Problem to solve:
Identify the lines that contain the string "with", then copy each of them.

Given material:
▶
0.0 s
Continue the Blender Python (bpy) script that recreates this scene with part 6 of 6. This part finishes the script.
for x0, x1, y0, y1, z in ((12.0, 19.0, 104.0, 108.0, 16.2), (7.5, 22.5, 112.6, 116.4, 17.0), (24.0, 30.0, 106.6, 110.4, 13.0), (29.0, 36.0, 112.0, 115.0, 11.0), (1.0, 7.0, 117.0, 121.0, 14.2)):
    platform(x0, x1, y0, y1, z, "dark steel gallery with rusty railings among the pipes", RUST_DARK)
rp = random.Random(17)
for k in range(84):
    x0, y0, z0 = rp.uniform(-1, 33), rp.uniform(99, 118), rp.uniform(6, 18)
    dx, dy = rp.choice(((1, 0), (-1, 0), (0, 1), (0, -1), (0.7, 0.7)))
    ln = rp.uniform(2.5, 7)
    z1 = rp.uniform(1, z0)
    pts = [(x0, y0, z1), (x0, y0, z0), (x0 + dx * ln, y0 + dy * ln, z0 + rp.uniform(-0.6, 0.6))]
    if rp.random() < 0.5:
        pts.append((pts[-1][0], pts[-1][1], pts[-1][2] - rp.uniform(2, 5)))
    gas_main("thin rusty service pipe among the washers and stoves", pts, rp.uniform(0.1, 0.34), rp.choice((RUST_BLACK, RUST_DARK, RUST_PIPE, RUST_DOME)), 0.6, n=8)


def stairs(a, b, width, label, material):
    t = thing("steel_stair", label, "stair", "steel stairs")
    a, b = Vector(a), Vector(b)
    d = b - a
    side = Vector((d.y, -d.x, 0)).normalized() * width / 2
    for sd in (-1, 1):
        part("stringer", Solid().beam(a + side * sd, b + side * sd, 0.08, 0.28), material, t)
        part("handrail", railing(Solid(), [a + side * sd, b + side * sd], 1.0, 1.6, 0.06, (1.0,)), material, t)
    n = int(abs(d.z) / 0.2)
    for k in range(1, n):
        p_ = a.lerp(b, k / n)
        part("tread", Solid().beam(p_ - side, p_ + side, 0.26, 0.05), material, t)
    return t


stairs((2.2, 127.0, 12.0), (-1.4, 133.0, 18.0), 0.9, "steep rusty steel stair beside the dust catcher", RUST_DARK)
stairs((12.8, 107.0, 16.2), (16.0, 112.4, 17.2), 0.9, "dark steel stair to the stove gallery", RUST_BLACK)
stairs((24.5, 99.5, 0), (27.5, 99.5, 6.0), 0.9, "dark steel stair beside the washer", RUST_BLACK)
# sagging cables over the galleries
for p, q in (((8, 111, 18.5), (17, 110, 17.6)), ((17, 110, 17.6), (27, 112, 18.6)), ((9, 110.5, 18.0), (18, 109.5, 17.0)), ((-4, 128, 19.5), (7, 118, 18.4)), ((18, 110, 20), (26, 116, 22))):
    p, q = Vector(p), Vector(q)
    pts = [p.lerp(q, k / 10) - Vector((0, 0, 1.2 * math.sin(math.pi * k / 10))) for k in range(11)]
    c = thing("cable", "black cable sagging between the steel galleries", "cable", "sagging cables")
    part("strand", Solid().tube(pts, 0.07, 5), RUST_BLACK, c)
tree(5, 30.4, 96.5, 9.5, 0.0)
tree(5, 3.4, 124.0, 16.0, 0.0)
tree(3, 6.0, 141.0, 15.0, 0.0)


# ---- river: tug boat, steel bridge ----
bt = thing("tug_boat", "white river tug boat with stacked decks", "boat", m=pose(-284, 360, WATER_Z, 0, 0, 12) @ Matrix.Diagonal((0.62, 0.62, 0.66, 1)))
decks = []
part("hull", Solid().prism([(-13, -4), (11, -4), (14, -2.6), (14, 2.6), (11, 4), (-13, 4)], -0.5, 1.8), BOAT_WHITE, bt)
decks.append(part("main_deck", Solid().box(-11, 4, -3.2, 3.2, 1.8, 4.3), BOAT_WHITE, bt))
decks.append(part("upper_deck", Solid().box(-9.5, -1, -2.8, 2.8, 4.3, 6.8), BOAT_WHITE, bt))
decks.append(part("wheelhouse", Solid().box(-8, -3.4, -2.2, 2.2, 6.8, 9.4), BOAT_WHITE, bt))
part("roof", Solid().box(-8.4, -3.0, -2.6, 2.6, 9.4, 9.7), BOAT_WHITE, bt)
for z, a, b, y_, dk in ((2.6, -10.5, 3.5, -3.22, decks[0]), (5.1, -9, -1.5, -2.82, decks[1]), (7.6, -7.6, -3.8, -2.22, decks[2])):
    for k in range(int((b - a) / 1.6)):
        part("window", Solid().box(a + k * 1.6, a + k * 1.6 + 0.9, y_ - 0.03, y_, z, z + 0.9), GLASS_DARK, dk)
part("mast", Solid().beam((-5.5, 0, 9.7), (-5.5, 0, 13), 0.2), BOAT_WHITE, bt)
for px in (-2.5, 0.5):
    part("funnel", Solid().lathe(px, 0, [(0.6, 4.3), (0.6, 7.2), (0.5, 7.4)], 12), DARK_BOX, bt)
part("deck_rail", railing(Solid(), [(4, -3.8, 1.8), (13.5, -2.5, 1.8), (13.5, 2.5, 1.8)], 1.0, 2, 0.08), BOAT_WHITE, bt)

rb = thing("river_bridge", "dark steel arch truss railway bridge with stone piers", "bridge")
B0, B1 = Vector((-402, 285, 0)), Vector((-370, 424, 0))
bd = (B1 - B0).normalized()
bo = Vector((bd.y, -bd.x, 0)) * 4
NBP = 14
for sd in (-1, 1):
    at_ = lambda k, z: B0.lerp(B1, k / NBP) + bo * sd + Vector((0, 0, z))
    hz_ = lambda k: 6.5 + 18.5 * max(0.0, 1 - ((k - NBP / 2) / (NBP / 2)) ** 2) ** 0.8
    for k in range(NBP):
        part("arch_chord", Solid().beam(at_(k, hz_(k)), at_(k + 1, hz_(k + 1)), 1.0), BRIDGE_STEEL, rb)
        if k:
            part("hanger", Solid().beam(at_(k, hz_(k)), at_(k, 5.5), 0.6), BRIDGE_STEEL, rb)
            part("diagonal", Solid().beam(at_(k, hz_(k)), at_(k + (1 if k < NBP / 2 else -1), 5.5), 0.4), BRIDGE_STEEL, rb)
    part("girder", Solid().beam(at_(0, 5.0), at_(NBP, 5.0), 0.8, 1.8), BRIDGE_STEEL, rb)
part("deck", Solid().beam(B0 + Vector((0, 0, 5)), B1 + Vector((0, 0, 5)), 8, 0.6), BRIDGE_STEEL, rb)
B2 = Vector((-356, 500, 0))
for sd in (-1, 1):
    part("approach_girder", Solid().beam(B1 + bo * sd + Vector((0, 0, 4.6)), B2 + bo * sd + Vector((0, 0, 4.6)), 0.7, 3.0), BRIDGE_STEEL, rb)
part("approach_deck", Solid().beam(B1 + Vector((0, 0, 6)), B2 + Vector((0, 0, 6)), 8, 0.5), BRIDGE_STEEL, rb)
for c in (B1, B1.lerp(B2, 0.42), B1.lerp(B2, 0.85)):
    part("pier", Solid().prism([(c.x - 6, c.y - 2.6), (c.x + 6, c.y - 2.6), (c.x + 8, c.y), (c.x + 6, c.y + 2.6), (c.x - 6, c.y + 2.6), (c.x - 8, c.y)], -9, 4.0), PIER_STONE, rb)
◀
Answer below:
Continue the Blender Python (bpy) script that recreates this scene with part 6 of 6. This part finishes the script.
    platform(x0, x1, y0, y1, z, "dark steel gallery with rusty railings among the pipes", RUST_DARK)
bt = thing("tug_boat", "white river tug boat with stacked decks", "boat", m=pose(-284, 360, WATER_Z, 0, 0, 12) @ Matrix.Diagonal((0.62, 0.62, 0.66, 1)))
rb = thing("river_bridge", "dark steel arch truss railway bridge with stone piers", "bridge")